**Task prompt:**
Show only lines that include "Python".

☆ ☆ ☆ ☆ ☆

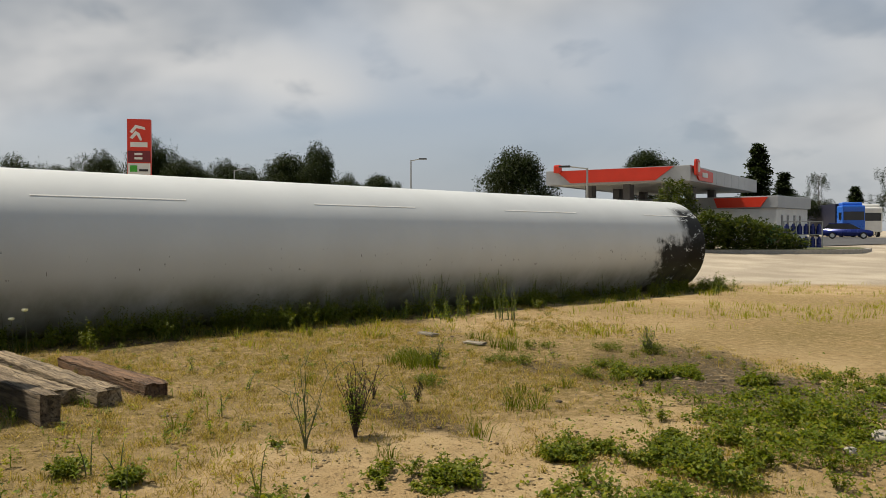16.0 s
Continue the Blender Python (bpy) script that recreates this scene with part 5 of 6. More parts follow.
def weed(x, y, h, lean=(0.0, 0.0), label="tall green weed with narrow leaves", leafy=60, leaf=0.09, group="tall weeds", head=0, stems=1):
    """An upright weed: stems, narrow leaves all the way up, perhaps a pale flower head."""
    z = ground_z(x, y) - 0.01
    t = thing("weed", label, "weed", group, m=Matrix.Translation((x, y, z)))
    lv, fl = [], []
    for q in range(stems):
        bm = bmesh.new()
        a = q * 2.4
        ox, oy = (0.04 * math.cos(a) * q ** 0.5, 0.04 * math.sin(a) * q ** 0.5)
        hh = h * (1 if q == 0 else RNG.uniform(0.55, 0.95))
        bend = (lean[0] + RNG.normal(0, 0.05), lean[1] + RNG.normal(0, 0.05))
        pts = [Vector((ox + bend[0] * f * f + 0.5 * ox * f, oy + bend[1] * f * f + 0.5 * oy * f, hh * (f - 0.12 * f * f * min(1, abs(bend[0]) + abs(bend[1]))))) for f in np.linspace(0, 1, 7)]
        stalk(bm, pts, 0.006, 0.002)
        part("stem", bm, M_STEM, t)
        n = max(6, leafy // stems)
        f = np.linspace(0.08, 1, n)
        p = np.array([[ox + bend[0] * k * k + 0.5 * ox * k, oy + bend[1] * k * k + 0.5 * oy * k, hh * (k - 0.12 * k * k * min(1, abs(bend[0]) + abs(bend[1])))] for k in f])
        lv.append(leaves(p, ways(n, RNG, 0.1, 0.9), leaf * RNG.uniform(0.6, 1.1, n) * (1.1 - 0.6 * f), RNG, 0.3, 0.28))
        if head:
            k = head
            p = np.array(pts[-1])[None] + RNG.normal(0, 1, (k, 3)) * np.array([0.03, 0.03, 0.008])
            fl.append(leaves(p, ways(k, RNG, 0.2, 1.2), np.full(k, 0.011), RNG, 0.1, 0.9))
    v, f = join(lv)
    ob = new("leaves", mesh_arrays("leaves", v, f, M_WEED))
    ob.parent = t
    if fl:
        v, f = join(fl)
        ob = tagged(new("tiny_flowers", mesh_arrays("tiny_flowers", v, f, M_PETAL)), "tiny white flowers", kind="stuff")
        ob.parent = t
    return t


weed(-5.2, 17.95, 0.92, (-0.16, 0.10), "tall drooping green weed with narrow leaves", 110, 0.11)
for x, y, h in ((-7.1, 20.3, 0.55), (-6.4, 20.0, 0.5), (-6.2, 20.05, 0.52), (-6.75, 20.1, 0.4), (-7.45, 21.6, 0.5), (-7.9, 21.15, 0.45), (-8.15, 21.1, 0.38), (-7.55, 21.3, 0.35)):
    weed(x, y, h, (RNG.normal(0, 0.04), RNG.normal(0, 0.04)), leafy=46)
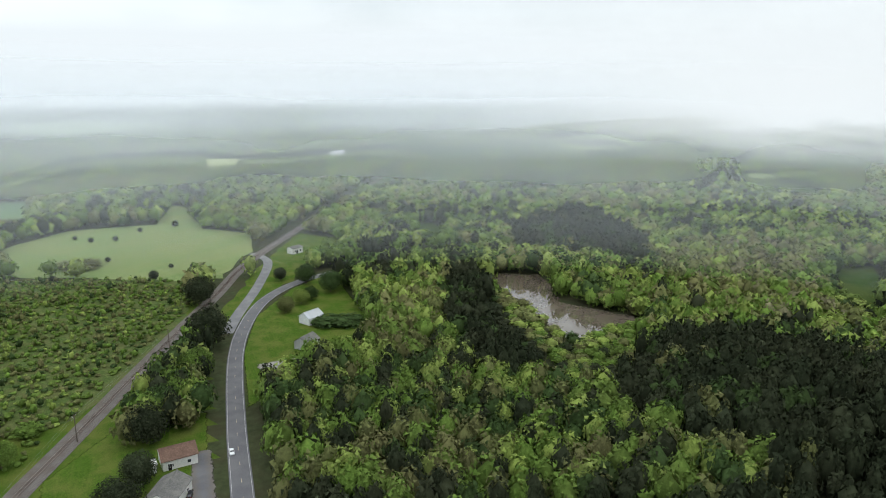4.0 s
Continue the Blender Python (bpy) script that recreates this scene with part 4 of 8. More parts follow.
def grow_woods():
    rng = np.random.default_rng(5)
    px, py, ps = [], [], []
    r = 110.0
    while r < 3200:
        size = 8.0 + max(0, min(r, 1500) - 420) * 0.011 + max(0, r - 1500) * 0.02
        n = int(2 * np.pi * r / (size * 0.86))
        a = (np.arange(n) + rng.uniform(-0.45, 0.45, n)) * 2 * np.pi / n
        rr = r + rng.uniform(-0.45, 0.45, n) * size
        px.append(rr * np.cos(a)), py.append(rr * np.sin(a)), ps.append(np.full(n, size))
        r += size * 0.8
    x, y, size = np.concatenate(px), np.concatenate(py), np.concatenate(ps)
    r = np.hypot(x, y)
    kind = base_growth(x, y)
    short = np.zeros(len(x), bool)
    for name, grow, surf, poly in ZONES:
        if name in ("clearing", "pond_e", "east_house_plot", "strip_field", "crop_field", "gravel_site", "lumber_yard", "pond_clearing", "pond", "round_field",
                    "round_field_b", "small_field", "plain", "far_field", "lake", "pasture_w"):
            for q in (1.03, 1.06, 1.1, 1.14) + ((1.18, 1.22, 1.27, 1.32) if name == "pond_e" else ()):
                short |= inside(poly, x * q, y * q)
        kind[inside(poly, x, y)] = grow
    for line, half in ((MAIN, 12), (SIDE, 9), (FORK, 9), (PLANT, 9), (LANE_A, 8), (MILL, 9), (TRACK, 12), (EAST, 15), (SITE, 6), (CROSS, 9)):
        kind[near_line(x, y, line, half)] = "N"
    kind[(kind == "M") & (x < -30) & (r < 330)] = "E"
    u = rng.uniform(0, 1, len(x))
    # the quarter behind the camera's sweep stays thin
    back = np.degrees(np.arctan2(x, y)) % 360
    kind[(back > 300) & (back < 323) & (r > 230) & (u > 0.3)] = "N"
    big = np.sin(x / 52 + 2) * np.cos(y / 41) + 0.7 * np.sin((x - y) / 74)
    clump = np.sin(x / 18 + 1.7 * np.sin(y / 27)) * np.cos(y / 15 + 1.3 * np.sin(x / 32))
    groups = {k: [] for k in LEAF}
    far = {k: [] for k in LEAF}
    garden = {k: [] for k in LEAF}
    edge = {k: [] for k in LEAF}
    close = {k: [] for k in LEAF}
    trunks = []
    share = {"M": (("pine", 0.07), ("deep", 0.19), ("green", 0.6), ("lime", 0.82), ("olive", 1.0)),
             "P": (("pine", 0.72), ("deep", 0.8), ("green", 0.93), ("olive", 1.0)),
             "D": (("deep", 0.5), ("green", 0.9), ("pine", 1.0)),
             "Y": (("green", 0.4), ("lime", 0.55), ("olive", 0.78), ("bare", 0.88), ("deep", 1.0)),
             "R": (("green", 0.3), ("lime", 0.84), ("olive", 0.93), ("deep", 0.98), ("pine", 1.0)),
             "T": (("pine", 0.3), ("olive", 0.55), ("lime", 0.7), ("green", 1.0)),
             "E": (("pine", 0.62), ("olive", 0.69), ("green", 0.82), ("lime", 1.0)),
             "H": (("deep", 0.6), ("pine", 1.0)),
             "X": (("pine", 0.66), ("deep", 0.8), ("olive", 0.87), ("green", 0.95), ("lime", 1.0)),
             "L": (("pine", 0.2), ("deep", 0.4), ("green", 0.7), ("olive", 0.86), ("lime", 1.0)),
             "O": (("green", 0.25), ("lime", 0.42), ("bare", 0.52), ("olive", 1.0)),
             "G": (("deep", 0.18), ("green", 0.78), ("lime", 0.9), ("olive", 1.0)),
             "S": (("green", 0.5), ("olive", 0.72), ("lime", 0.86), ("deep", 1.0)),
             "K": (("deep", 0.15), ("green", 0.5), ("lime", 0.8), ("olive", 1.0)),
             "B": (("green", 0.5), ("deep", 0.75), ("lime", 1.0))}
    zz = ground_z(x, y)
    for i in range(len(x)):
        k = kind[i]
        if k in "NSB" or (k == "R" and u[i] > (0.07 if r[i] < 400 else 0.17 if r[i] < 700 else 0.42)) or (k == "K" and u[i] > 0.42) or (k == "H" and u[i] > 0.3):
            continue
        v = rng.uniform()
        if k == "M":
            v = min(0.999, max(0.0, v + 0.22 * big[i]))
        if k in "EPX":
            v = min(0.999, 0.42 * v + 0.58 * (0.5 + 0.5 * clump[i]))
        leafkind = next(n for n, c in share[k] if v <= c)
        w = size[i] * rng.uniform(1.1, 1.75)
        h = rng.uniform(13, 20)
        if leafkind == "pine":
            w, h = w * 0.85, rng.uniform(15, 22)
        if k in "RK":
            w, h = (size[i] + 3) * rng.uniform(0.9, 1.9), rng.uniform(12, 21)
        if k == "D" and r[i] < 850:
            w, h = w * 0.9, rng.uniform(8, 13)
        if k == "H":
            w, h = w * 0.7, rng.uniform(5, 9)
        if k == "T":
            h = rng.uniform(16, 26)
        if k == "Y":
            w, h = w * 0.85, rng.uniform(9, 15)
        if size[i] > 16:
            h = rng.uniform(12, 19)
        if short[i]:
            w, h = w * 0.8, h * 0.34
        row = (x[i], y[i], zz[i] - 0.2, w, h, rng.uniform(0, 6.28), rng.integers(0, 4))
        (edge if k == "T" else garden if k in "RK" and r[i] < 640 else close if r[i] < 370 else groups if r[i] < 700 else far)[leafkind].append(row)
        if k in "TRK" and r[i] < 640:
            trunks.append(row)
    # young scrub: low bushes all over, a few taller and paler
    for name, grow, surf, poly in ZONES:
        if grow not in "SB":
            continue
        p = np.array(poly, float)
        lo, hi = p.min(0), p.max(0)
        q = rng.uniform(lo, hi, (int(np.prod(hi - lo) / (12.5 if grow == "S" else 4.2)), 2))
        q = q[inside(poly, q[:, 0], q[:, 1])]
        for line, half in ((TRACK, 8), (SITE, 5)):
            q = q[~near_line(q[:, 0], q[:, 1], line, half)]
        for a, b in q:
            v, tall = rng.uniform(), rng.uniform()
            leafkind = "green" if v < 0.46 else "olive" if v < 0.74 else "lime" if v < 0.86 else "deep"
            h = rng.uniform(1.4, 3.0) if tall < 0.86 else rng.uniform(3.5, 6.2)
            (far if grow == "S" else groups)[leafkind].append((a, b, -0.2, rng.uniform(1.9, 4.6) if tall < 0.86 else rng.uniform(2.5, 4.5), h, rng.uniform(0, 6.28), rng.integers(0, 4)))
    says = {"pine": "dense dark green pine wood", "green": "fresh green broadleaf wood in spring leaf", "lime": "yellow-green broadleaf wood in young leaf",
            "olive": "olive-brown broadleaf wood in bud", "deep": "deep green broadleaf wood", "bare": "thin budding wood"}
    for k in LEAF:
        for rows, n, lev, leaf, seed in ((groups[k], 46, 1, 0.125, 10), (close[k], 130, 1, 0.085, 110), (far[k], 12, 1, 0.17, 40), (garden[k], 480, 1, 0.042, 70), (edge[k], 260, 1, 0.07, 90)):
            if rows:
                tv = [crown("tall" if seed in (70, 90) and j % 2 else "pine" if k == "pine" and j == 3 else "round", seed + j + 7 * list(LEAF).index(k), n, lev, leaf) for j in range(4)]
                me = mesh_of("wood", *planted(tv, rows))
                me.materials.append(LEAF[k])
                tagged(new("wood", me), says[k], "wood", kind="stuff")
    s = Shape()
    for q in trunks:
        s.cyl(q[0], q[1], q[2], q[2] + q[4] * 0.6, 0.25, 0.14, 5)
    if trunks:
        solid("wood_trunks", s.mesh("wood_trunks", fix=False), BARK, "bare grey-brown trunks at the wood's edge", "wood", "stuff")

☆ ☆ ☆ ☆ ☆

**Task answer:**
Continue the Blender Python (bpy) script that recreates this scene with part 5 of 6. More parts follow.
Continue the Blender Python (bpy) script that recreates this scene with part 4 of 8. More parts follow.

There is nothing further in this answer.